DIRECTIONS FOR THIS TASK: The entries below contain pictures. Retype everything except those pictures, exactly as given.

————

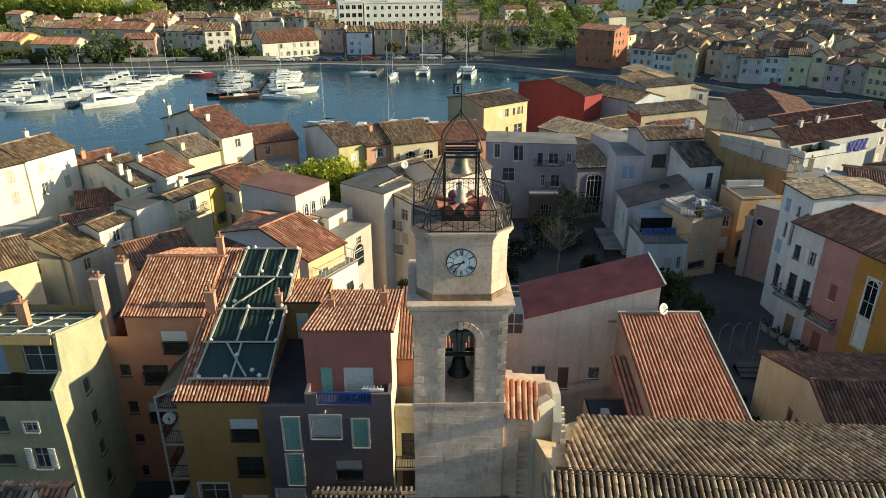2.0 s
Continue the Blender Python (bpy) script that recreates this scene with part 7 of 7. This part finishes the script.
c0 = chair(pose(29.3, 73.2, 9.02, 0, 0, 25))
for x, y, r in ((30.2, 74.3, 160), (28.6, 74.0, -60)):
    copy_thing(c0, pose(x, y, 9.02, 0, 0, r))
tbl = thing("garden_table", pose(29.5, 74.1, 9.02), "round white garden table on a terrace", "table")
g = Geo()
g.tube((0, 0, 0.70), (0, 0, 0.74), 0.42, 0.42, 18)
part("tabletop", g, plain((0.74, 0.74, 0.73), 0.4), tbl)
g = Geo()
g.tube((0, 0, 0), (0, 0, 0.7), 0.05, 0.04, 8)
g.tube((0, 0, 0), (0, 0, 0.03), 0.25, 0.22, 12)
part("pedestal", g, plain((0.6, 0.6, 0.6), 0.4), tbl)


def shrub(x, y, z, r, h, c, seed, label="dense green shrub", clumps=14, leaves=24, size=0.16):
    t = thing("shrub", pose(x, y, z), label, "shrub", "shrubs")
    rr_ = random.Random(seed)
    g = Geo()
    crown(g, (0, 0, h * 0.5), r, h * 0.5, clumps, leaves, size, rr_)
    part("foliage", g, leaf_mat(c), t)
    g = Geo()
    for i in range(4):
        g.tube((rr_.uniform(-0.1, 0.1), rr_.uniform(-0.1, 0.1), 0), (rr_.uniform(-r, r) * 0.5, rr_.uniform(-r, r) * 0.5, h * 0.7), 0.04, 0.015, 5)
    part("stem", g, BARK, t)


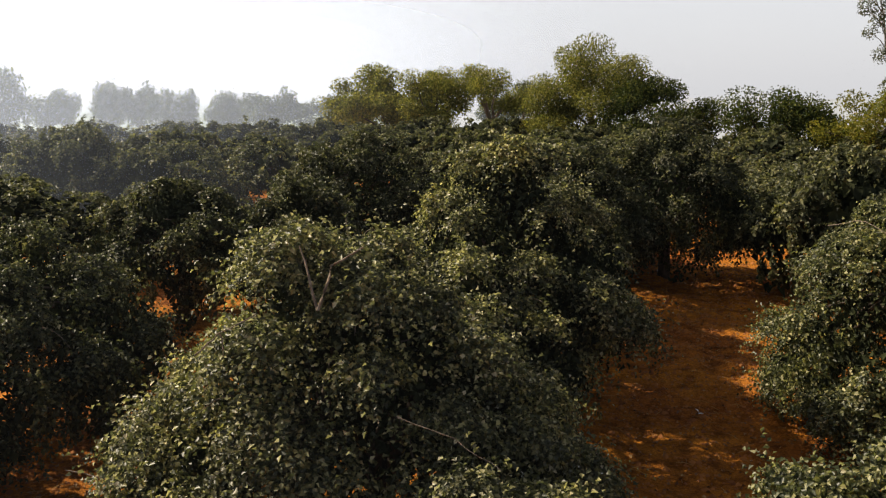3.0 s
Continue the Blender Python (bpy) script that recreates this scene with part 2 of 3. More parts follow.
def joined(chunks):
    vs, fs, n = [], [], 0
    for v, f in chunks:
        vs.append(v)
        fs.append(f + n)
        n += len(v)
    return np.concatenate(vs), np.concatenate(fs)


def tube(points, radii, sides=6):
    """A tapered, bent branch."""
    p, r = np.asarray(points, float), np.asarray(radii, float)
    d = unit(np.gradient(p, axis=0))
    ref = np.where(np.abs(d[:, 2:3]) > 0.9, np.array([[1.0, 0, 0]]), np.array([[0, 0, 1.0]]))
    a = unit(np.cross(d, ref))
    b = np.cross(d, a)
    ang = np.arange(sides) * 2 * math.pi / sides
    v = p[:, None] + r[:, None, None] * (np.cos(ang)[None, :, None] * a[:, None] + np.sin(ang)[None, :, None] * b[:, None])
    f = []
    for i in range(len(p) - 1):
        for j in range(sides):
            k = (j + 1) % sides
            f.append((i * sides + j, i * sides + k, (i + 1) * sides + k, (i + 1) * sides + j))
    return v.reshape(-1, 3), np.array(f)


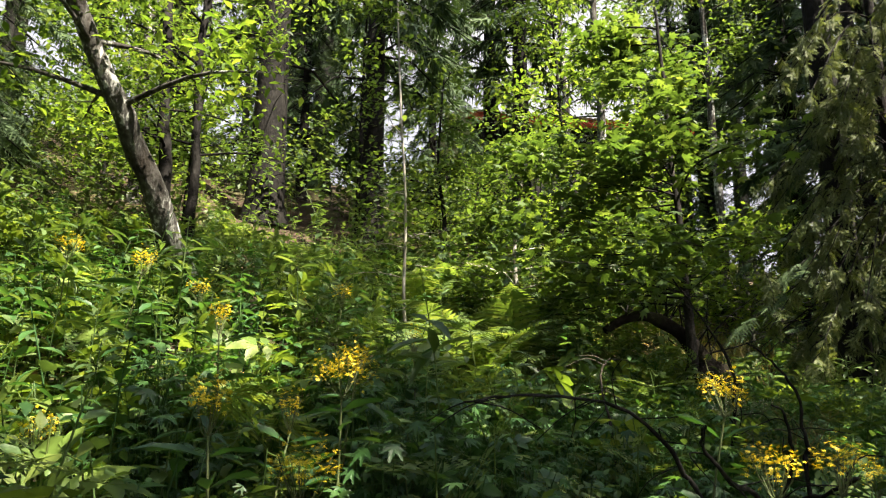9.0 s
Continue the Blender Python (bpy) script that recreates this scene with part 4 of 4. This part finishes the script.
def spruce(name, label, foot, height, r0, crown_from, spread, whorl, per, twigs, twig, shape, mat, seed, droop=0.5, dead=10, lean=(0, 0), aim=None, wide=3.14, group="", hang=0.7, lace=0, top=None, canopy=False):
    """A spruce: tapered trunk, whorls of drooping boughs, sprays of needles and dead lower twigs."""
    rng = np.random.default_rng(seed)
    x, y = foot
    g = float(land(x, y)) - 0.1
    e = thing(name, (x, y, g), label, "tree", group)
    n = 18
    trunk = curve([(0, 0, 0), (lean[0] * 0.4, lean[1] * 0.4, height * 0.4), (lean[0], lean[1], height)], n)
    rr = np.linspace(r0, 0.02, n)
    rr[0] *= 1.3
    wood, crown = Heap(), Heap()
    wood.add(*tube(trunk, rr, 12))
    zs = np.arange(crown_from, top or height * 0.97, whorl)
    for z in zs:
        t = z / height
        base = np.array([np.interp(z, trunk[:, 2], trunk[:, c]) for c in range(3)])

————

SOLUTION FOR THIS EXERCISE:
2.0 s
Continue the Blender Python (bpy) script that recreates this scene with part 7 of 7. This part finishes the script.
c0 = chair(pose(29.3, 73.2, 9.02, 0, 0, 25))
for x, y, r in ((30.2, 74.3, 160), (28.6, 74.0, -60)):
    copy_thing(c0, pose(x, y, 9.02, 0, 0, r))
tbl = thing("garden_table", pose(29.5, 74.1, 9.02), "round white garden table on a terrace", "table")
g = Geo()
g.tube((0, 0, 0.70), (0, 0, 0.74), 0.42, 0.42, 18)
part("tabletop", g, plain((0.74, 0.74, 0.73), 0.4), tbl)
g = Geo()
g.tube((0, 0, 0), (0, 0, 0.7), 0.05, 0.04, 8)
g.tube((0, 0, 0), (0, 0, 0.03), 0.25, 0.22, 12)
part("pedestal", g, plain((0.6, 0.6, 0.6), 0.4), tbl)


def shrub(x, y, z, r, h, c, seed, label="dense green shrub", clumps=14, leaves=24, size=0.16):
    t = thing("shrub", pose(x, y, z), label, "shrub", "shrubs")
    rr_ = random.Random(seed)
    g = Geo()
    crown(g, (0, 0, h * 0.5), r, h * 0.5, clumps, leaves, size, rr_)
    part("foliage", g, leaf_mat(c), t)
    g = Geo()
    for i in range(4):
        g.tube((rr_.uniform(-0.1, 0.1), rr_.uniform(-0.1, 0.1), 0), (rr_.uniform(-r, r) * 0.5, rr_.uniform(-r, r) * 0.5, h * 0.7), 0.04, 0.015, 5)
    part("stem", g, BARK, t)


3.0 s
Continue the Blender Python (bpy) script that recreates this scene with part 2 of 3. More parts follow.
def joined(chunks):
    vs, fs, n = [], [], 0
    for v, f in chunks:
        vs.append(v)
        fs.append(f + n)
        n += len(v)
    return np.concatenate(vs), np.concatenate(fs)


def tube(points, radii, sides=6):
    """A tapered, bent branch."""
    p, r = np.asarray(points, float), np.asarray(radii, float)
    d = unit(np.gradient(p, axis=0))
    ref = np.where(np.abs(d[:, 2:3]) > 0.9, np.array([[1.0, 0, 0]]), np.array([[0, 0, 1.0]]))
    a = unit(np.cross(d, ref))
    b = np.cross(d, a)
    ang = np.arange(sides) * 2 * math.pi / sides
    v = p[:, None] + r[:, None, None] * (np.cos(ang)[None, :, None] * a[:, None] + np.sin(ang)[None, :, None] * b[:, None])
    f = []
    for i in range(len(p) - 1):
        for j in range(sides):
            k = (j + 1) % sides
            f.append((i * sides + j, i * sides + k, (i + 1) * sides + k, (i + 1) * sides + j))
    return v.reshape(-1, 3), np.array(f)


9.0 s
Continue the Blender Python (bpy) script that recreates this scene with part 4 of 4. This part finishes the script.
def spruce(name, label, foot, height, r0, crown_from, spread, whorl, per, twigs, twig, shape, mat, seed, droop=0.5, dead=10, lean=(0, 0), aim=None, wide=3.14, group="", hang=0.7, lace=0, top=None, canopy=False):
    """A spruce: tapered trunk, whorls of drooping boughs, sprays of needles and dead lower twigs."""
    rng = np.random.default_rng(seed)
    x, y = foot
    g = float(land(x, y)) - 0.1
    e = thing(name, (x, y, g), label, "tree", group)
    n = 18
    trunk = curve([(0, 0, 0), (lean[0] * 0.4, lean[1] * 0.4, height * 0.4), (lean[0], lean[1], height)], n)
    rr = np.linspace(r0, 0.02, n)
    rr[0] *= 1.3
    wood, crown = Heap(), Heap()
    wood.add(*tube(trunk, rr, 12))
    zs = np.arange(crown_from, top or height * 0.97, whorl)
    for z in zs:
        t = z / height
        base = np.array([np.interp(z, trunk[:, 2], trunk[:, c]) for c in range(3)])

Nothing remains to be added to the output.